Henry falls in love with an enigmatic divorced lady, elegant and more beautiful than her.
Henry is miserable because of his gratitude to his wife.
The wife faked cheating him to release him from any link with her.
Irene relocates to an undisclosed place and lives miserably
Longing to see Henry again but not meeting him.
Irene’s only goal in life was her love to Henry.
That gratitude can generate a debilitating life and is the nemesis to freedom is a recurring theme in her works.
‘Escort’ is about a gorgeous husband who work as an escort to rich ladies who need company going out.
For three years she was convinced that he worked night shifts as a shipping clerk.
For three years he never took her out dancing or for seeing a movie because he is starkly recognized in all clubs, dancing places and movie theaters.
One night, his wife calls an escort agency to have an honest night out. Her husband is handed his own address to pick up the customer.
Ayn Rand despised Hollywood’s movies trite values
That she described as “Incommunicable vulgarity of spirit”.
She singled out an inner mental practice
Or default as the basic cause for Hollywood undiscriminating taste.
The hero of ‘Her second career’ is a famous script writer who described the business in such terms:
“There’s no one in this business with an honest idea of what’s good and what’s bad.
There’s no one who’s not scared green of having such an idea for himself”.
They’re all sitting around waiting for someone to tell them; begging someone to tell them. Anyone, just so they won’t have to take the awful responsibility of judging and valuing on their own.
So merit doesn’t exist here”.
The story describes the hardships of a most famous movie star who accepts the challenge of the famous script writer to start over her movie career.
Nobody ever recognizes her in her attempts of securing even the part of an extra.
As a face saving gesture, the script writer forces the producer to give her the part of the second feminine lead in the next film.
She gave the best of her personality and experience in that film
The story ends with a reviewer stating that the film was a stupendous achievement;
But “we would like to remark in passing on a small annoyance in a perfect evening.
We are speaking of the second feminine lead.

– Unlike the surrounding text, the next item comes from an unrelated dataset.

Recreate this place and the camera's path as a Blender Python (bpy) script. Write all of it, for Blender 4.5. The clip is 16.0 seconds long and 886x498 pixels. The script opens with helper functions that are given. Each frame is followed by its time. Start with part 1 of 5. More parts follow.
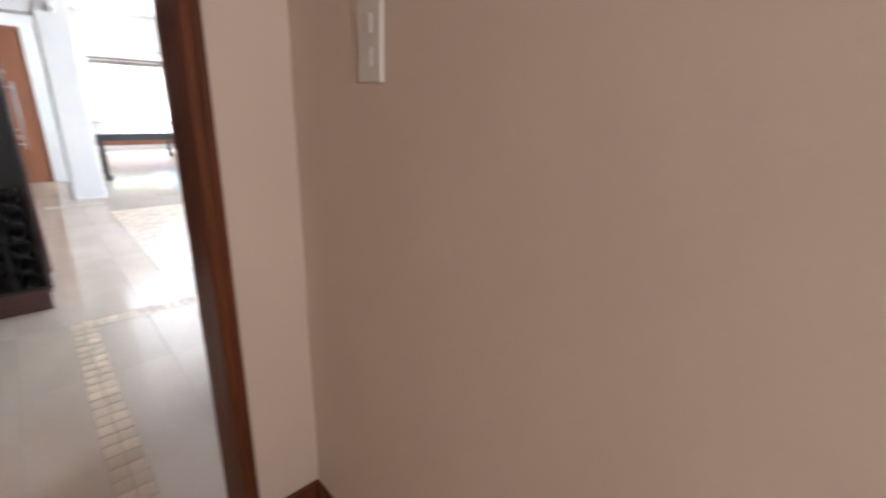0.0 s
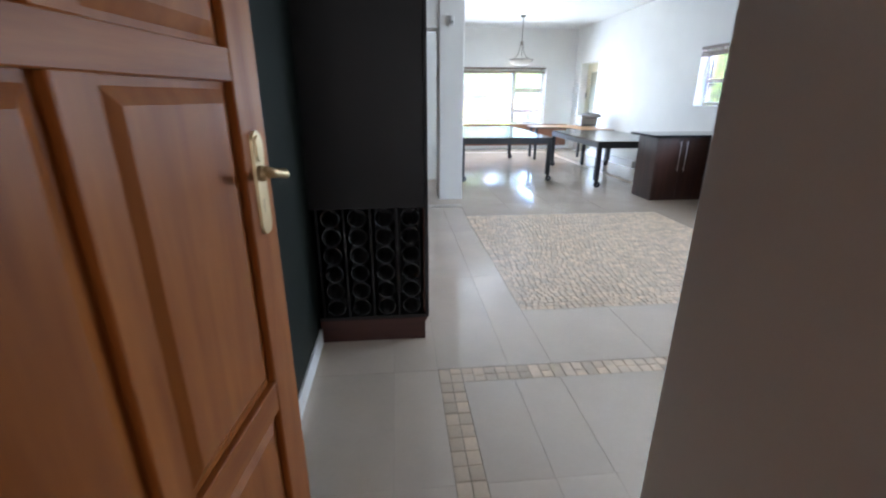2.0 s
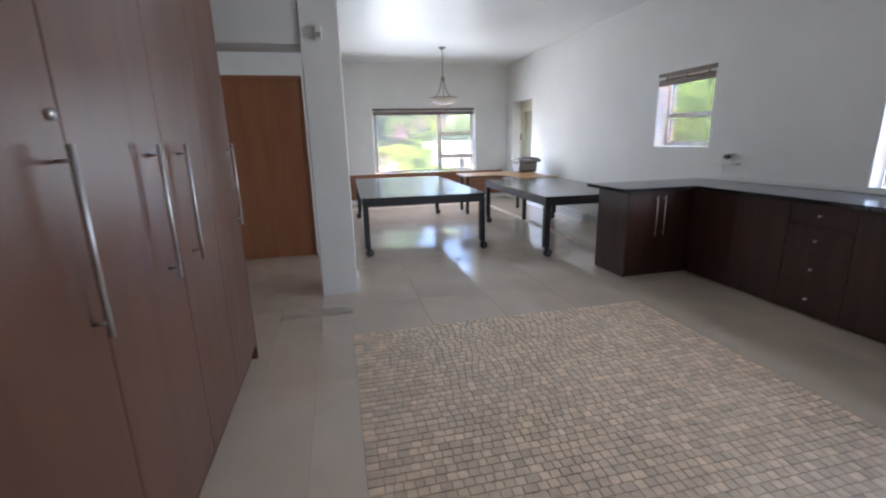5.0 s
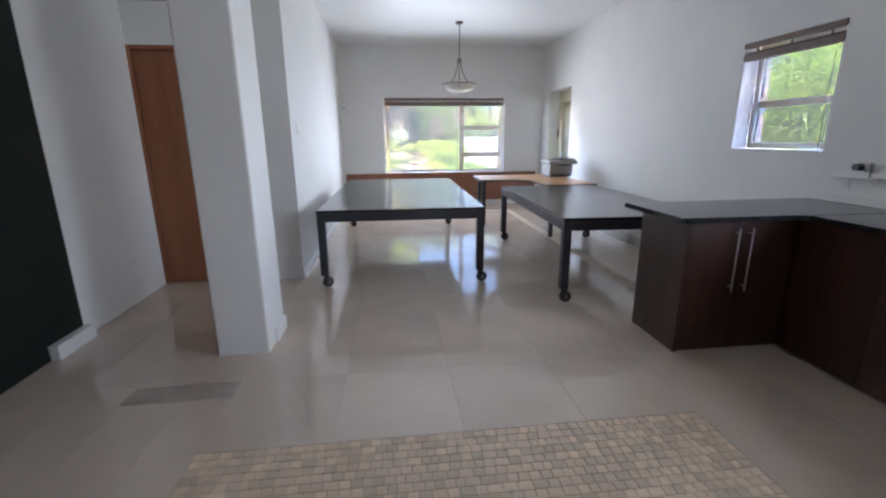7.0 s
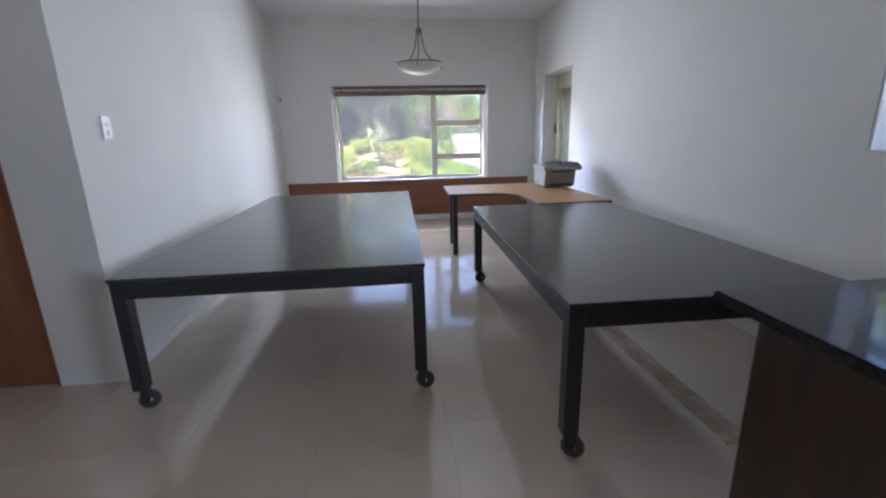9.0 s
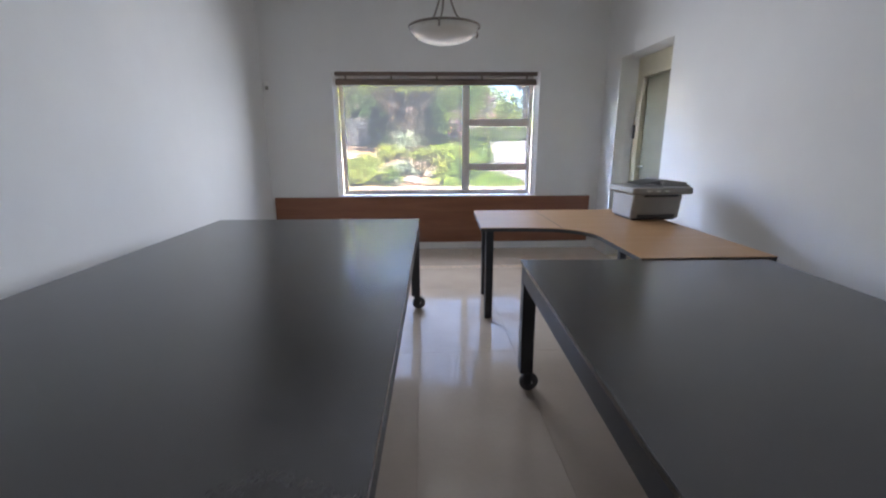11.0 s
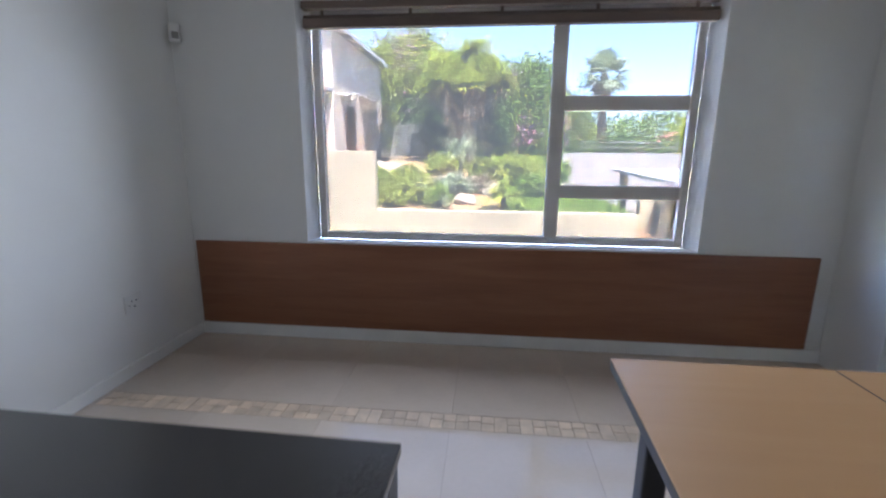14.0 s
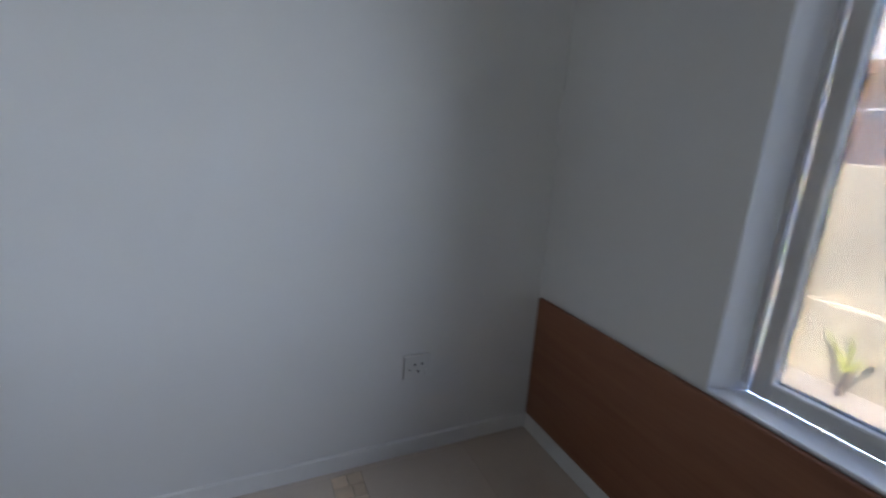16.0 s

It’s one of those innocent, insipid little things with nothing but a sweet smile
And a pretty face. She reminds us of some star or other, but her weak,
Colorless portrayal f the country maiden shows the disadvantages of a good part in the hand of an inexperienced amateur”.
‘Red Pawn’ is about an American lady who volunteered to be the concubine of the commander of a prison (Kareyev, known as The Beast) on Strastnoy Island in the northern arctic region of the Soviet Union; an island that was a former monastery for Russian monks before the revolution.
“The civil war in Russia had given Kareyev contempt of death. Peace gave him Strastnoy Island and contempt for life” said Miss Rand.
The prisoners are not locked in cells because there is no way for any escape.
Provisions are sent to the island twice a year.
A British merchant has arranged for Joan or (her original name of Francis)
To go to the island in order to secure the evasion of her Russian husband Michael.
The tall Beast in his forties falls in love with Francis and starts to enjoy life and the luxury attached to the inklings of Francis.
She learns to love him dearly and more than her husband.
Finally, Kareyev agrees to flee the island with Michael and Francis.
The militia catches up with them. Her husband is seriously injured.
When Francis is asked who is her husband she points at the commander.
Kareyev is sent back to the prison to be executed as an evaded prisoner.
Francis and Michael will be helped by the British merchant to be shipped out of Russia.